Knowing something about how historical progress happened is crucial to making good forecasts now, both from the standpoint of understanding the underlying mechanisms and establishing base rates. Merely being able to describe what happened and why can help us make sense of what’s happening now and should enable us to make better predictions. Such descriptions vary in scope and detail. For example:
The number of transistors per chip doubled roughly every two years from 1970 to 2020
Wartime funding during WWII led to the rapid development and scaling of penicillin production, which contributed to a 90% decrease in US syphilis mortality from 1945 to 1967
Large jumps in metrics for technological progress were not always accompanied by fundamental scientific breakthroughs
This sort of analysis may be used for other work, in addition to forecasting rates of progress. In the context of our work on discontinuities, answering this question mostly consists of describing quantitatively how metrics for progress evolve over time.
Question 2: How would we have fared making predictions in the past?
This is actually a family of questions aimed at developing and calibrating prediction methods based on historical data. These are questions like:
If, in the past, we’d predicted that the current trend would hold, how often and by how much would we have been wrong?
Are there domains in which we’d have fared better than others?
Are there heuristics we can use to make better predictions?
Which methods for characterizing trends in progress would have performed the best?
How often would we have seen hints that a discontinuity or change in rate of progress was about to happen?
These questions often, but not always, require the same approach
In the context of our work on discontinuous progress, these questions converge on the same methods most of the time. For many of our metrics, there was a clear trend leading up to a discontinuity, and describing what happened is essentially the same as attempting to (naively) predict what would have happened if the discontinuity had not happened. But there are times when they differ. In particular, this can happen when we have different information now than we would have had at the time the discontinuity happened, or when the naive approach is clearly missing something important. Three cases of this that come to mind are:
The trend leading up to the discontinuity was ambiguous, but later data made it less ambiguous. For example, advances in steamships improved times for crossing the Atlantic, but it was not clear whether this progress was exponential or linear at the time that flight or telecommunications were invented. But if we look at progress that occurred for transatlantic ship voyages after flight, we can see that the overall trend was linear. If we want to answer the question "What happened?", we might say that progress in steamships was linear, so that it would have taken 500 years at the rate of advancement for steamships to bring crossing time down to that of the first transatlantic flight. If we want to answer the question “How much would this discontinuity have affected our forecasts at the time?”, we might say that it looked exponential, so that our forecasts would have been wrong by a substantially shorter amount of time.

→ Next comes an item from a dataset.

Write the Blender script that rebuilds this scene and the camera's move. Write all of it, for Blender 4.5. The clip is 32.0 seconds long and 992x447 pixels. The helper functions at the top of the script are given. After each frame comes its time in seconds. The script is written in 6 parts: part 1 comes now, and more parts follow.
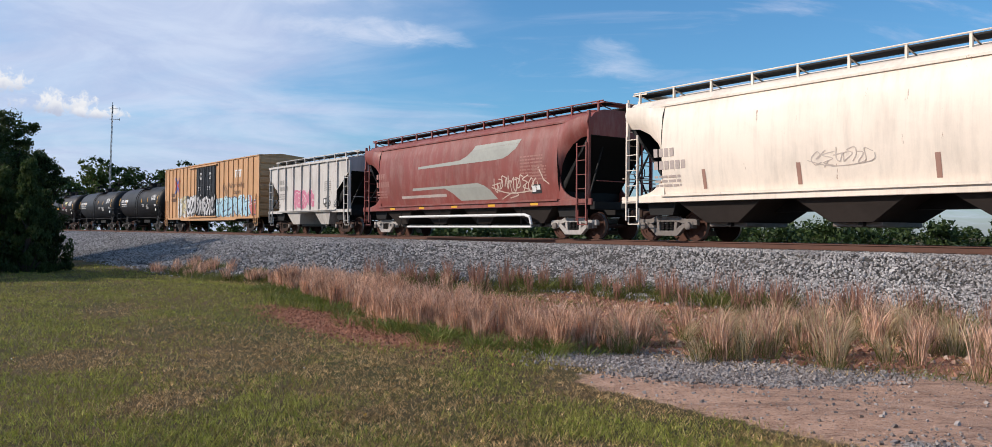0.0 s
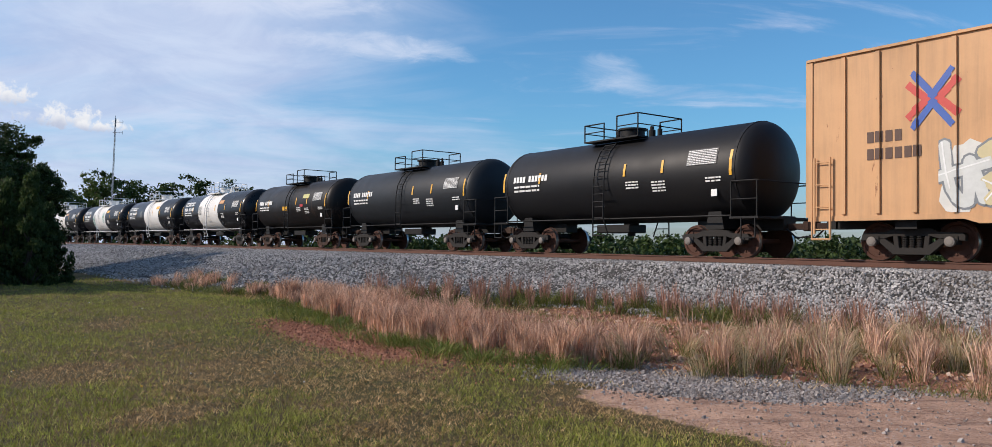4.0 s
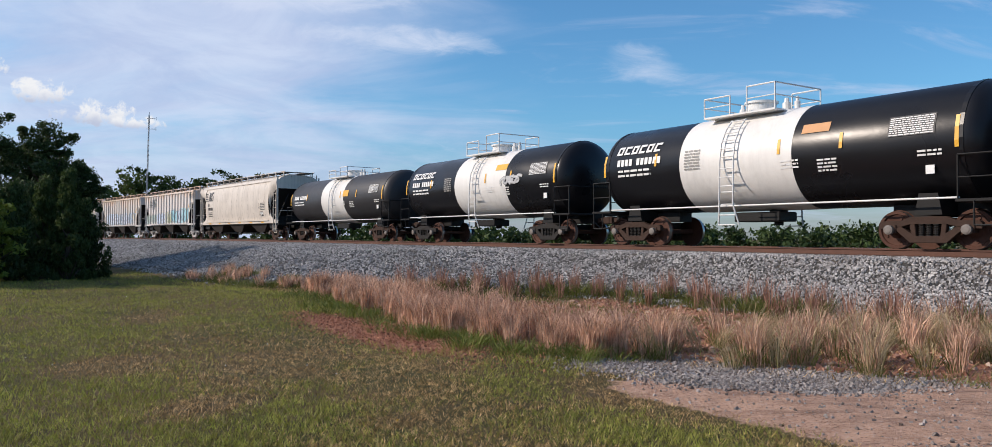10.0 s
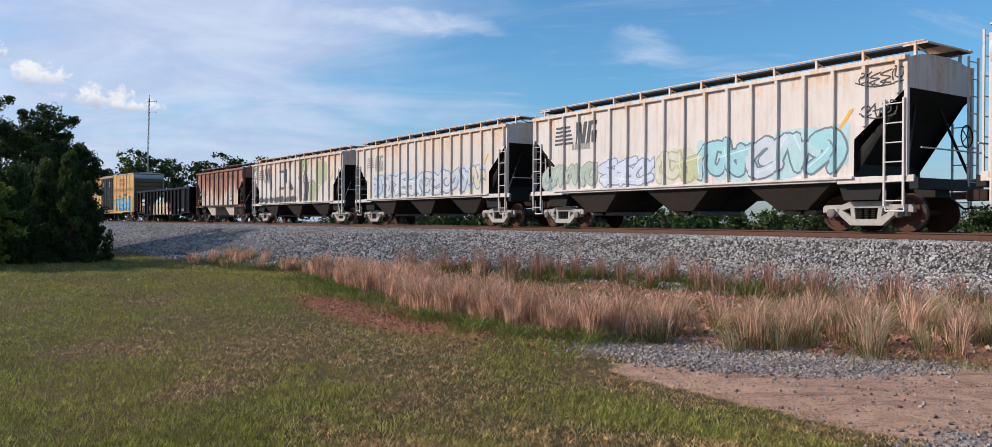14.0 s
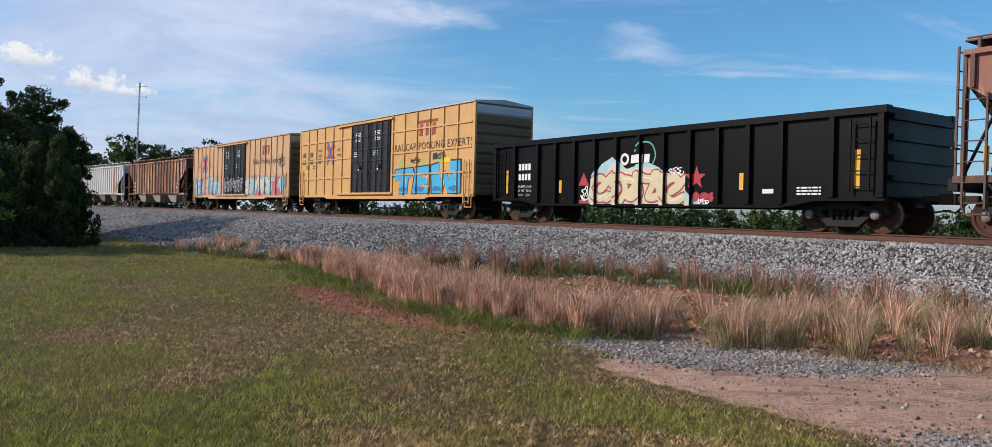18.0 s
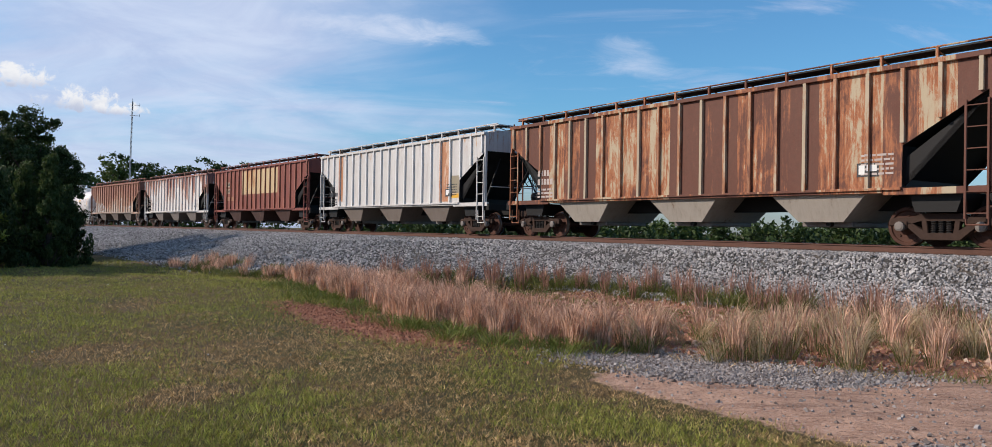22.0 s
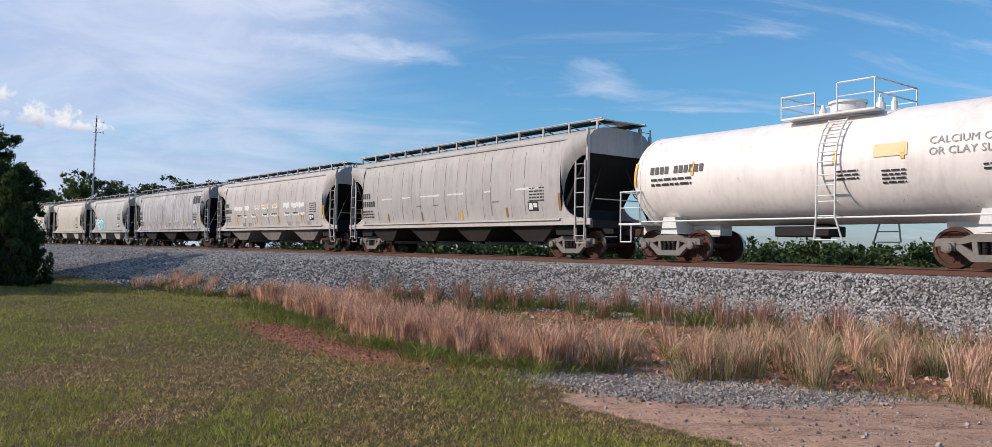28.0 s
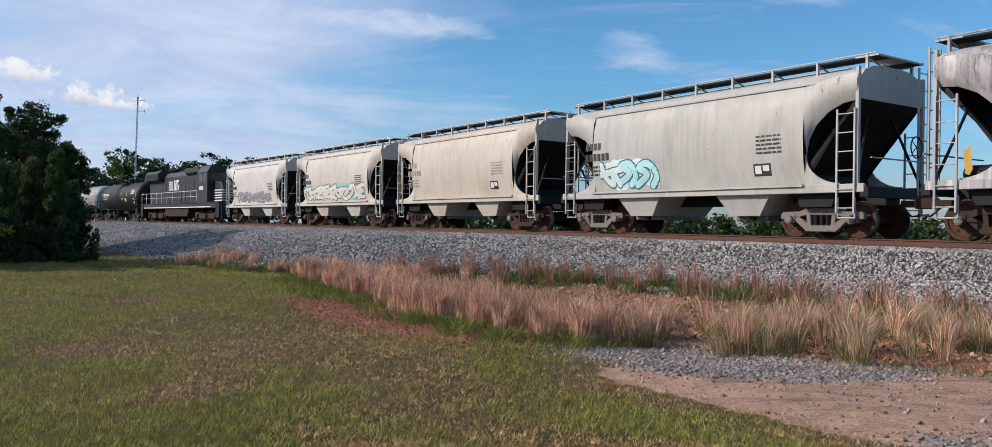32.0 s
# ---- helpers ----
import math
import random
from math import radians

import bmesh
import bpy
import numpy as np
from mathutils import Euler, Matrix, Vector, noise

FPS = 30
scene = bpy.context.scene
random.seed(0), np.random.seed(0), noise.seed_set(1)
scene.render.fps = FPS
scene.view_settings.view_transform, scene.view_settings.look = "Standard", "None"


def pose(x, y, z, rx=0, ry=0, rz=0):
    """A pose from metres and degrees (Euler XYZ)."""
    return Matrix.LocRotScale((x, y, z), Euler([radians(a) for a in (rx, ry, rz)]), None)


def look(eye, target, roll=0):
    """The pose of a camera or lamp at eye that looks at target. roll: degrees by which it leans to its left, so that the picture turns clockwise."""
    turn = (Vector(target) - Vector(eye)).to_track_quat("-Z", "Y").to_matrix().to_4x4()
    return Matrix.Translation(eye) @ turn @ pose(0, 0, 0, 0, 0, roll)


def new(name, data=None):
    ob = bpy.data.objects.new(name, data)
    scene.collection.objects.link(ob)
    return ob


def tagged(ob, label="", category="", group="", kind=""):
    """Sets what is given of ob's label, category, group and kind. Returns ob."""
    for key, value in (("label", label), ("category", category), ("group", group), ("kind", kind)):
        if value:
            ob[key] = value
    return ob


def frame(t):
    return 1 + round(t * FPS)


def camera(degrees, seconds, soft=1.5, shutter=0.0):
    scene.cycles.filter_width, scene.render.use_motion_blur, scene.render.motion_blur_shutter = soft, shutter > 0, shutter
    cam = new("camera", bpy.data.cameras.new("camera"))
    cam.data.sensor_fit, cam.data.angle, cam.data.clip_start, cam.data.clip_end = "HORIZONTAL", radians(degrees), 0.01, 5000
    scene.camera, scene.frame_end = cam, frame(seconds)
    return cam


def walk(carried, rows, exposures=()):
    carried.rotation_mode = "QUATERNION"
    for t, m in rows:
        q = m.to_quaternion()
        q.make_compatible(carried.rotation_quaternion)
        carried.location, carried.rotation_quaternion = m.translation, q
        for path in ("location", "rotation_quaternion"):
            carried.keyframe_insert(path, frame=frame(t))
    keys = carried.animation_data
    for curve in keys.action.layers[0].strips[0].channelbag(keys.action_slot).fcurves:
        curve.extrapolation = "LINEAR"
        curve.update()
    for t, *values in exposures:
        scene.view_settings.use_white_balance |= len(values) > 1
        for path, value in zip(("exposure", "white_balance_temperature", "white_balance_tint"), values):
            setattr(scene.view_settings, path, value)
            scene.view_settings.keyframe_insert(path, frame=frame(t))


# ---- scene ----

We now have access to information from before the discontinuity that nobody (or no one person) had access to at the time. In the past, the world was much less connected, and it is not clear who knew about what at the time. For example, building heights, altitude records, bridge spans, and military capabilities all showed progress across different parts of the world, and it seems likely that nobody had access to all the information that we have now, so that forecasting may have been much harder or yielded different results. Information that is actively kept secret may have made this problem worse. It seems plausible that nobody knew the state of both the Manhattan Project and the German nuclear weapons program at the time that the first nuclear weapon was tested in 1945.
The inside view overwhelms the outside view. For example, the second transatlantic telegraph cable was much, much better than the first. Using our methodology, it was nearly as large an advancement over the first cable as the first cable was over mailing by ship. But we lose a lot by viewing these advances only in terms of their deviation from the previous trend. The first cable had extremely poor performance, while the second performed about as well as a typical high performance telegraph cable did at the time. If we were trying to predict future progress at the time, we’d focus on questions like “How long do we think it will take to get a normal cable working?” or “How soon will it be until someone is willing to fund the next cable laying expedition?”, not “If we draw a line through the points on this graph, where does that take us?” (Though that outside view may still be worth consideration.) However, if we’re just trying to describe how the metric evolved over time, then the correct thing to do is to just draw a line through the points as best we can and calculate how far off-trend the new advancement is.
Reasons for focusing more on the descriptive approach for now
Both of these questions are important, and we can’t really answer one while totally ignoring the other. But for now, we have focused more on describing what happened (that is, answering question 1).
There are several reasons for this, but first I’ll describe some advantages to focusing on simulating historical predictions:
It mitigates what may be some misleading results from the descriptive approach. See, for example, the description of the transatlantic telegraph above.
We’re trying to do forecasting (or enable others to do it), and really good answers to these questions might be more valuable.
But, for now, I think the advantages to focusing on description are greater:
The results are more readily reusable for other projects, either by us or by others. For example, answering a question like “How much of an improvement is a typical major advancement over previous technology?”
It does not require us to model a hypothetical forecaster. It’s hard to predict what we (or someone else) would have predicted if asked about future progress in weapons technology just before the invention of nuclear weapons. To me, this process feels like it has a lot of moving parts or at least a lot of subjectivity, which leaves room for error, and makes it harder for other people to evaluate our methods.
It is easier to build from question 1 to question 2 than the other way around. A description of what happened is a pretty reasonable starting point for figuring out which forecasting methods would have worked.
It is easier to compare across technologies using question 1. Question 2 requires taking a more inside view, which makes comparisons harder.